» **WHAT TO WORK ON**
Find and copy lines holding "Python".

» **DATA SUPPLIED**

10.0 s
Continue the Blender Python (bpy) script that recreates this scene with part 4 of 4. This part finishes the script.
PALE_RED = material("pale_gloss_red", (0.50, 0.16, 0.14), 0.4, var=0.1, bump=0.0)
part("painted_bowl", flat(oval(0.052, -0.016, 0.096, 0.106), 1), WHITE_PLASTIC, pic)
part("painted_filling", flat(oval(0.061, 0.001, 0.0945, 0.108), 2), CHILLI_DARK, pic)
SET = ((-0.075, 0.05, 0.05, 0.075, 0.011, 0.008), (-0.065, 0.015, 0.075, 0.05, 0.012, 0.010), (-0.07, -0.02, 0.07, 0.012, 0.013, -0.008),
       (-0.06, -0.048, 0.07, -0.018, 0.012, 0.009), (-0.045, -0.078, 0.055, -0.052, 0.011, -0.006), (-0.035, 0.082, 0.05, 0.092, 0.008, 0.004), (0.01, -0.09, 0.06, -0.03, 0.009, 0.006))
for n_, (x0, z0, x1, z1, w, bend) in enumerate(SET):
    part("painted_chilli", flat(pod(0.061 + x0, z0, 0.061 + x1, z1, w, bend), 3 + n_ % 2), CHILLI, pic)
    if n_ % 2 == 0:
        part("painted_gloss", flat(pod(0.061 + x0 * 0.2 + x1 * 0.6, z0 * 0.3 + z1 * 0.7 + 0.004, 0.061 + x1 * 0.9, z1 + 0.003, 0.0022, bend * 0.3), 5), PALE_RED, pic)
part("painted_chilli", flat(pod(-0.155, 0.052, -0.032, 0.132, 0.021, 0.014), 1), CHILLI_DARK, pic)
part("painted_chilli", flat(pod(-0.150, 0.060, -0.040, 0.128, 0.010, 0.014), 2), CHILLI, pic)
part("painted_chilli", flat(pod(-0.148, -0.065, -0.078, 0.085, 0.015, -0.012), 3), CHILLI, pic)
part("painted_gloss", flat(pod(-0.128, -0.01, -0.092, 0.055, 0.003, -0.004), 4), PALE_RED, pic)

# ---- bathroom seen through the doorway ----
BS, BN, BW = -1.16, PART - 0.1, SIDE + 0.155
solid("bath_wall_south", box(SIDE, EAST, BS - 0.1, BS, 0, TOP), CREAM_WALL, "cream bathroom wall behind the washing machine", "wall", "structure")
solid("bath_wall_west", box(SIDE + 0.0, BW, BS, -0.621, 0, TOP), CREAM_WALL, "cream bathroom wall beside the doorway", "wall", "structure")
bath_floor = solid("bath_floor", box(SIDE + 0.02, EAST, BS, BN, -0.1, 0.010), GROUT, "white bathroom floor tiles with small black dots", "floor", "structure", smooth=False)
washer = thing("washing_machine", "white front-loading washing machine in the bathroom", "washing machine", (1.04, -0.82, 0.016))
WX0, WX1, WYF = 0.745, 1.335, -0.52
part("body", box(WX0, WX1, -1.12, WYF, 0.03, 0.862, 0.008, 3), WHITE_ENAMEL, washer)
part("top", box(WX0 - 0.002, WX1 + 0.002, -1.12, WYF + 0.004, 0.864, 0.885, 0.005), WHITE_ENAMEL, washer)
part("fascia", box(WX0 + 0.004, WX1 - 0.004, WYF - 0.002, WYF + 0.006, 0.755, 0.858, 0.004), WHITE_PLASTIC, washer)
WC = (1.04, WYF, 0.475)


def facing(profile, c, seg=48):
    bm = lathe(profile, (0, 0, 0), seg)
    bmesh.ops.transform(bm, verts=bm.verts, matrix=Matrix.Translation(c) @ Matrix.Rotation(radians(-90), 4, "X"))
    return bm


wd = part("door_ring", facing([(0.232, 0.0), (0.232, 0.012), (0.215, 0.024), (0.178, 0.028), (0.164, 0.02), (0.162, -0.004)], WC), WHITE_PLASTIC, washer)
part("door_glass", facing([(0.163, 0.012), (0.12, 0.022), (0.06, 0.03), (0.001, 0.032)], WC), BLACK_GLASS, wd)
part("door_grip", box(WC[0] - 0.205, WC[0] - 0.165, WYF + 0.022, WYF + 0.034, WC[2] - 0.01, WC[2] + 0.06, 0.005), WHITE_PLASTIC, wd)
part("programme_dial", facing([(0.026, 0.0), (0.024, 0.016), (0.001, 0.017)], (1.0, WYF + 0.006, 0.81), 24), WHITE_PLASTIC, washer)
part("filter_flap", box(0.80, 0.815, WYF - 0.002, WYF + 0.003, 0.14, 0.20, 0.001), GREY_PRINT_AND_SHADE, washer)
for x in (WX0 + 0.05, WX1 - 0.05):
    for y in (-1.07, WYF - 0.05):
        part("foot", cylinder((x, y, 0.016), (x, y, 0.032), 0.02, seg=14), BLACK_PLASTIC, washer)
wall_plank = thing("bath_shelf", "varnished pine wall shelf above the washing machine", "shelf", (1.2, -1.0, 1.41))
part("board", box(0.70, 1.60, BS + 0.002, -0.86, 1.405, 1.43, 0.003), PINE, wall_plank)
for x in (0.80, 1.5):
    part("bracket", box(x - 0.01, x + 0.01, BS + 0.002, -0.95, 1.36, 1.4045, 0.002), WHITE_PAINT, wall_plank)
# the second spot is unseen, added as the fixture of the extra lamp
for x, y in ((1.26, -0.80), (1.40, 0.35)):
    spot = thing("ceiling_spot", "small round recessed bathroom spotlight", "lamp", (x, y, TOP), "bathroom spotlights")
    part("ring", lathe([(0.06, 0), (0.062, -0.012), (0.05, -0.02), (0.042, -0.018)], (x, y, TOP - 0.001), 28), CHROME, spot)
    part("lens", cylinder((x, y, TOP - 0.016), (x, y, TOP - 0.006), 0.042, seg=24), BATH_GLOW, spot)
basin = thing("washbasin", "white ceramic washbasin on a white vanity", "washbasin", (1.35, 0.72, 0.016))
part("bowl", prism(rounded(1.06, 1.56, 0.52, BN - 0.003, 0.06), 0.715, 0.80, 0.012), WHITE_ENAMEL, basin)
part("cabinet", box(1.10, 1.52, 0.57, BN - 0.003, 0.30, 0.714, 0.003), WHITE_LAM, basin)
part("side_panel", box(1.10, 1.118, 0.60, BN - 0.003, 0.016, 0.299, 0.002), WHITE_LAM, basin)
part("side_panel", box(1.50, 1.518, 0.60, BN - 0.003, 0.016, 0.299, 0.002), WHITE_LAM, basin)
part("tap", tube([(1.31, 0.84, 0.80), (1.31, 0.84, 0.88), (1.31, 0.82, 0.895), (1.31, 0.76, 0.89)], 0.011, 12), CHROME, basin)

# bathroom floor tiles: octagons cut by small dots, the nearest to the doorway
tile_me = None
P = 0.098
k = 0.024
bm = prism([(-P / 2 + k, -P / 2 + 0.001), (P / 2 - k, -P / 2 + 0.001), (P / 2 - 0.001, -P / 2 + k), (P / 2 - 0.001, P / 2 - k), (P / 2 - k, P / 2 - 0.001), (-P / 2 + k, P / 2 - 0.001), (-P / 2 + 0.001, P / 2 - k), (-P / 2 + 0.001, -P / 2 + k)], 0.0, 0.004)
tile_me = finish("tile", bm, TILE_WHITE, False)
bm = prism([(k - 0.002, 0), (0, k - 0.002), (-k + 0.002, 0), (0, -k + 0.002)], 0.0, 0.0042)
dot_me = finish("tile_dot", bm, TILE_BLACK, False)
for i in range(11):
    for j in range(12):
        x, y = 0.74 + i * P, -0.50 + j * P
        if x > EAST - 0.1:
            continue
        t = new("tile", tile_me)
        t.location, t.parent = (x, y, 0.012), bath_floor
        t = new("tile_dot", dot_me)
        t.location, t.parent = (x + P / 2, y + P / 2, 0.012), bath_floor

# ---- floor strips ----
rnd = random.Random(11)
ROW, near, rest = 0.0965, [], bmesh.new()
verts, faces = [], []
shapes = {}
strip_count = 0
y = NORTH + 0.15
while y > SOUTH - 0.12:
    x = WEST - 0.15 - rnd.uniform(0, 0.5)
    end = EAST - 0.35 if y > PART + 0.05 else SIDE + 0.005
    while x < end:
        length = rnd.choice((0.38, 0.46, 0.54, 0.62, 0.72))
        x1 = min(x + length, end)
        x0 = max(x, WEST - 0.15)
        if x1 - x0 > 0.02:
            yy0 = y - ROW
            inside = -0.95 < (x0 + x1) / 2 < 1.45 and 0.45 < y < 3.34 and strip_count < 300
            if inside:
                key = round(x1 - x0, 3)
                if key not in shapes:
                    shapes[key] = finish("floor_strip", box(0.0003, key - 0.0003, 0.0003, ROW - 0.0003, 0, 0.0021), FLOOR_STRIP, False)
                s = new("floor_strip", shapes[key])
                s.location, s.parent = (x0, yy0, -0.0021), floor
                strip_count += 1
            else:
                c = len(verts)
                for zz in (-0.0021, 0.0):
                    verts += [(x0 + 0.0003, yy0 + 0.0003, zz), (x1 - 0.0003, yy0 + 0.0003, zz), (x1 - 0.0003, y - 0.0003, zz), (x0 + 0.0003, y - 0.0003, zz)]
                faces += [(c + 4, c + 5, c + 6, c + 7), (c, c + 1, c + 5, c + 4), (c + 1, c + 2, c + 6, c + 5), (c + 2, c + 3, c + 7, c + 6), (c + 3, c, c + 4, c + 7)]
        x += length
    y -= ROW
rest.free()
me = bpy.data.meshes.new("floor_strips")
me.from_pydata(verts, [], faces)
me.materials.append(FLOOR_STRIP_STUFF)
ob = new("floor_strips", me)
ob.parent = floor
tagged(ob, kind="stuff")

==

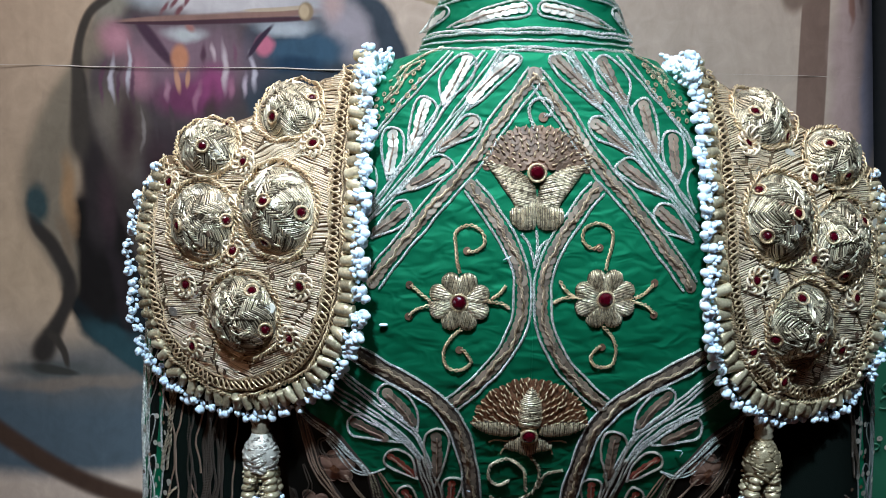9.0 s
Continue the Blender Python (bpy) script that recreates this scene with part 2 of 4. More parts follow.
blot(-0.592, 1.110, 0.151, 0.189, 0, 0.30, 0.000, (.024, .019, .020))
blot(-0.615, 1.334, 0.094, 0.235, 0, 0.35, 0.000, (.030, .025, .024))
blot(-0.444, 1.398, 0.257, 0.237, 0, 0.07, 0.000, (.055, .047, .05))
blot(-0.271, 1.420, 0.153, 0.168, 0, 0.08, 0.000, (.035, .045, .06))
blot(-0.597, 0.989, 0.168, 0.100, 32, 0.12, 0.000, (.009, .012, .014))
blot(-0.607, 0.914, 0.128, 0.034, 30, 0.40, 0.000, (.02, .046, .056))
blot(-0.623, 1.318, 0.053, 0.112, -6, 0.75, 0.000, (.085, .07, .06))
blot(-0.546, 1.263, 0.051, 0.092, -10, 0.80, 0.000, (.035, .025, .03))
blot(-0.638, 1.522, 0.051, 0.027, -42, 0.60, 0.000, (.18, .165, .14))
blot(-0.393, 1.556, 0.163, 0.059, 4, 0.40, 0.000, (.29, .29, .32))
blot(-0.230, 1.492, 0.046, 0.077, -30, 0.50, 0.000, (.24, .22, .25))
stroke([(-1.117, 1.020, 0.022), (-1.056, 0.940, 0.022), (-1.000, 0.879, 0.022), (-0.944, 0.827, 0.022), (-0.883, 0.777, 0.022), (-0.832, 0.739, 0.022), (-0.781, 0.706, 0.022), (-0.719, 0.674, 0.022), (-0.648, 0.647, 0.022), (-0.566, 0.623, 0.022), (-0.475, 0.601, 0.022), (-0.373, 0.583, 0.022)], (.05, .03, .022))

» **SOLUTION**
Continue the Blender Python (bpy) script that recreates this scene with part 4 of 4. This part finishes the script.
Continue the Blender Python (bpy) script that recreates this scene with part 2 of 4. More parts follow.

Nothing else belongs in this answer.